INSTRUCTION:
Everything from the first line of the entries below through the line holding "scene.render.fps = FPS" must be printed exactly as written.

DATA FOR PROCESSING:
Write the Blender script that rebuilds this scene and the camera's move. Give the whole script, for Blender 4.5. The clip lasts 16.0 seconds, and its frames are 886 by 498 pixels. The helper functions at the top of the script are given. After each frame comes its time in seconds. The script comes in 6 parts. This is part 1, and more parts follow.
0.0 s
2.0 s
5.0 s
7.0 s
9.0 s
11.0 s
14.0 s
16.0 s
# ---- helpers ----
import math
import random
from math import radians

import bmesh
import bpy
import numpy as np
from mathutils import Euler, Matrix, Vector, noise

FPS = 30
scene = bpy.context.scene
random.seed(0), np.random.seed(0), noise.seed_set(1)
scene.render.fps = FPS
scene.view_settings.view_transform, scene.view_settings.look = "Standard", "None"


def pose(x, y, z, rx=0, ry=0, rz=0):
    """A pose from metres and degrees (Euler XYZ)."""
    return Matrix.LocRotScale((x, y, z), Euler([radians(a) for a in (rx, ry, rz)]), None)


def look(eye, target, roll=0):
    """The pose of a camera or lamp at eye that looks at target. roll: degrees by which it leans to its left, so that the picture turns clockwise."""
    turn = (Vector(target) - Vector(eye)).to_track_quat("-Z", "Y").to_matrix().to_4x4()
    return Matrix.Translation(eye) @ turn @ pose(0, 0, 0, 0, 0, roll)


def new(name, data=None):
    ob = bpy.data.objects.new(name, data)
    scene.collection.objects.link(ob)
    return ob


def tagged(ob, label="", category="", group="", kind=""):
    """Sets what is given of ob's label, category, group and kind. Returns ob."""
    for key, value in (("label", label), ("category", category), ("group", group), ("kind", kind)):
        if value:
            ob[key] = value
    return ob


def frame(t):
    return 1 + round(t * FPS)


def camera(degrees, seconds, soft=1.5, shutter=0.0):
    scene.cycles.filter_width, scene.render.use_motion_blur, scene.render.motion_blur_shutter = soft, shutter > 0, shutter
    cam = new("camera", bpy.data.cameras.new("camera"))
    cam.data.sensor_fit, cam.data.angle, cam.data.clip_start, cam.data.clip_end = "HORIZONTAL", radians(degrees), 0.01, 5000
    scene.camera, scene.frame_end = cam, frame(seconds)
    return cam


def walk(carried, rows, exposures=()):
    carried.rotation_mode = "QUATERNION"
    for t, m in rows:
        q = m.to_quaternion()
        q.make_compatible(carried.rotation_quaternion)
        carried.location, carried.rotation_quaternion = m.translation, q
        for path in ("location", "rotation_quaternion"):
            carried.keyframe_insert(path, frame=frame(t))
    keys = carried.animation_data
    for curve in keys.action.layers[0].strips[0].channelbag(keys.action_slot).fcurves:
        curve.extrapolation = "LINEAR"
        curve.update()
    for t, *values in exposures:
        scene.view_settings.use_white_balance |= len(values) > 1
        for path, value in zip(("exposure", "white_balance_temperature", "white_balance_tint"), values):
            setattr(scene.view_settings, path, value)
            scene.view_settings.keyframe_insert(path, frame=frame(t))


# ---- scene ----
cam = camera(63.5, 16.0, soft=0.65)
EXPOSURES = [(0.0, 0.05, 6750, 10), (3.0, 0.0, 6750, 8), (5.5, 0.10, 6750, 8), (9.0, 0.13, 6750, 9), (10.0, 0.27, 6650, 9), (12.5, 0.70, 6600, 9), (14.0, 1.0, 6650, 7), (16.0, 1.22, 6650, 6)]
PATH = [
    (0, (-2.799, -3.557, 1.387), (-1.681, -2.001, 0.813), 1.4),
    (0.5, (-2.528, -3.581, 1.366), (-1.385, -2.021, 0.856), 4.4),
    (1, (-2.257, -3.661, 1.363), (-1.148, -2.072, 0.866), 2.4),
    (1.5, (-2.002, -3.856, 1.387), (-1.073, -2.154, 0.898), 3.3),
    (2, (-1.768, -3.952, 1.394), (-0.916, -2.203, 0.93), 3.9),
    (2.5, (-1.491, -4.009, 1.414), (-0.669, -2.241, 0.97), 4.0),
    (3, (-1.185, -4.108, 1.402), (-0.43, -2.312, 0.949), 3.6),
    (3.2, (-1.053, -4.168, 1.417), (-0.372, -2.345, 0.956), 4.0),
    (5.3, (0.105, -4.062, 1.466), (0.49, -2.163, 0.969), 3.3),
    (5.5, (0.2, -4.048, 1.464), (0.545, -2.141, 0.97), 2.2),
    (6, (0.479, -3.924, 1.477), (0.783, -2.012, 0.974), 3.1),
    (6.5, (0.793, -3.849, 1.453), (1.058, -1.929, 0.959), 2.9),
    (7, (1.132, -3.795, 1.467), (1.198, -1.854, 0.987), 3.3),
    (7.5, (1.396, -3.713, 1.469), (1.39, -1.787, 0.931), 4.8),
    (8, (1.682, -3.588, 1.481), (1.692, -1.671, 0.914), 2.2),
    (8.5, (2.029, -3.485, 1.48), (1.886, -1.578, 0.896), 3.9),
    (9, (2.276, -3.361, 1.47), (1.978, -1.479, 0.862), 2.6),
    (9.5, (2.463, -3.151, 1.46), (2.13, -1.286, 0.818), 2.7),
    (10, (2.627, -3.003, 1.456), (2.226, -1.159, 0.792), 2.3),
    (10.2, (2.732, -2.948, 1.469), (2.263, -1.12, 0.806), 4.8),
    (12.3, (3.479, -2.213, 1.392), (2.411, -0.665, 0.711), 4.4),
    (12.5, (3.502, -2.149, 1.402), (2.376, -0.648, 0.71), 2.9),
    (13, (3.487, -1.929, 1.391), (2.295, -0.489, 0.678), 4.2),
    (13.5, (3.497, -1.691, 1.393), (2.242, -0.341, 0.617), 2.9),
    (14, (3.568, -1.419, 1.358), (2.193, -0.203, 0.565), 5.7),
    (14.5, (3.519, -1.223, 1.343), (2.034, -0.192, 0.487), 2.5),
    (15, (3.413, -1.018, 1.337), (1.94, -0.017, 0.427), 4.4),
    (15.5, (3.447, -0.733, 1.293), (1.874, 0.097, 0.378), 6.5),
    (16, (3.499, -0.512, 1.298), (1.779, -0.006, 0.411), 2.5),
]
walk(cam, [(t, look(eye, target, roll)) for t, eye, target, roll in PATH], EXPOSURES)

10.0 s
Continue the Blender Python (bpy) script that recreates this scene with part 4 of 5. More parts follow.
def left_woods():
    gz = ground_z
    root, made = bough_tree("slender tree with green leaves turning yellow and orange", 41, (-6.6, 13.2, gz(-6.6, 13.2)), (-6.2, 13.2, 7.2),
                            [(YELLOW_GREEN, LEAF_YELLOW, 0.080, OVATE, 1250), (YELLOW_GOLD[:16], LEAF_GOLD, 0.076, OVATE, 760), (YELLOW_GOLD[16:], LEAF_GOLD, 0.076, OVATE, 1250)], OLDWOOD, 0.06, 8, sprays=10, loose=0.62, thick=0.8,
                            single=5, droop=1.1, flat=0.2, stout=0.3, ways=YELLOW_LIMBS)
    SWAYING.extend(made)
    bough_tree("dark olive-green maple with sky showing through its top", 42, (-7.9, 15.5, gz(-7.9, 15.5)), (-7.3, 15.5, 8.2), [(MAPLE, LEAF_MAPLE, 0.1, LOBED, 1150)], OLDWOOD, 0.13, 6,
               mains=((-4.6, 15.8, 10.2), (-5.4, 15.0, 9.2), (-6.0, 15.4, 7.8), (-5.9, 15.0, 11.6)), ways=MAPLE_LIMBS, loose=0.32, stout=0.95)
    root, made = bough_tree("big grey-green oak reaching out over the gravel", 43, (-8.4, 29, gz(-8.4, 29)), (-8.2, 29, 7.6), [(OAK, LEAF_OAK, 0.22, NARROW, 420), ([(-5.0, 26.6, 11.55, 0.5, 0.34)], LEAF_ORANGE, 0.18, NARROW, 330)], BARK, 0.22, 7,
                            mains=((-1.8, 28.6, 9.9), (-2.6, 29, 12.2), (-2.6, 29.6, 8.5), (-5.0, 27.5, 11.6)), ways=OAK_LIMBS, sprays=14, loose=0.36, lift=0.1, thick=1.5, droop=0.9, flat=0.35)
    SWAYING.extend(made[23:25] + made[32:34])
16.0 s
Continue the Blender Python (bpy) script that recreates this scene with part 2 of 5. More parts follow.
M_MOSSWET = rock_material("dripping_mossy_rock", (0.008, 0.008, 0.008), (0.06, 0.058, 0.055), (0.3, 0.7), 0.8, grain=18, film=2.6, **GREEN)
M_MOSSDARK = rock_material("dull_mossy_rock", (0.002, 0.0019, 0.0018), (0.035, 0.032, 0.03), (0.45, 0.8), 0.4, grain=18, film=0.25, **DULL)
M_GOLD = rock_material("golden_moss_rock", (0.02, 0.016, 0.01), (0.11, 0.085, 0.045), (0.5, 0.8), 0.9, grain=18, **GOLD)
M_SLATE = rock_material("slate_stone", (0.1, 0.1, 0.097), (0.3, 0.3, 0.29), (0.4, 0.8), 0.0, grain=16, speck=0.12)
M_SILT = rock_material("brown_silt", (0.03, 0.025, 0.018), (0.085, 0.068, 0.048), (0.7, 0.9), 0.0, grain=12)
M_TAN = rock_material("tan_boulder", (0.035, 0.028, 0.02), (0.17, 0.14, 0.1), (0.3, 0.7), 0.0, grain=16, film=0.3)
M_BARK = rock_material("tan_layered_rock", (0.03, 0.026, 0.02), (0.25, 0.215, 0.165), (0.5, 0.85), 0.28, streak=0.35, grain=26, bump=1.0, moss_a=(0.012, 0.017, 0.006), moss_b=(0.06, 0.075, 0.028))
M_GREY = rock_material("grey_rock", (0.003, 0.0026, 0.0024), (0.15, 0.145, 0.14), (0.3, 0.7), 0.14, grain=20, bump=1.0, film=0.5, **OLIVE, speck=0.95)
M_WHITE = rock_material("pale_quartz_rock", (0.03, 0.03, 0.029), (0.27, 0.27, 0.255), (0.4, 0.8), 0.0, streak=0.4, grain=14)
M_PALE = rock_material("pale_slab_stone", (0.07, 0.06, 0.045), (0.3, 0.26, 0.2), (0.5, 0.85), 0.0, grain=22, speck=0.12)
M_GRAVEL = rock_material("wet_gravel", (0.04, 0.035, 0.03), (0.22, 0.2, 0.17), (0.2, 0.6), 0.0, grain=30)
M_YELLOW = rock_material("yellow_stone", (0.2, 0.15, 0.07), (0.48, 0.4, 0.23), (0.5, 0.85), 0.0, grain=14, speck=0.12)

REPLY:
Write the Blender script that rebuilds this scene and the camera's move. Give the whole script, for Blender 4.5. The clip lasts 16.0 seconds, and its frames are 886 by 498 pixels. The helper functions at the top of the script are given. After each frame comes its time in seconds. The script comes in 6 parts. This is part 1, and more parts follow.
0.0 s
2.0 s
5.0 s
7.0 s
9.0 s
11.0 s
14.0 s
16.0 s
# ---- helpers ----
import math
import random
from math import radians

import bmesh
import bpy
import numpy as np
from mathutils import Euler, Matrix, Vector, noise

FPS = 30
scene = bpy.context.scene
random.seed(0), np.random.seed(0), noise.seed_set(1)
scene.render.fps = FPS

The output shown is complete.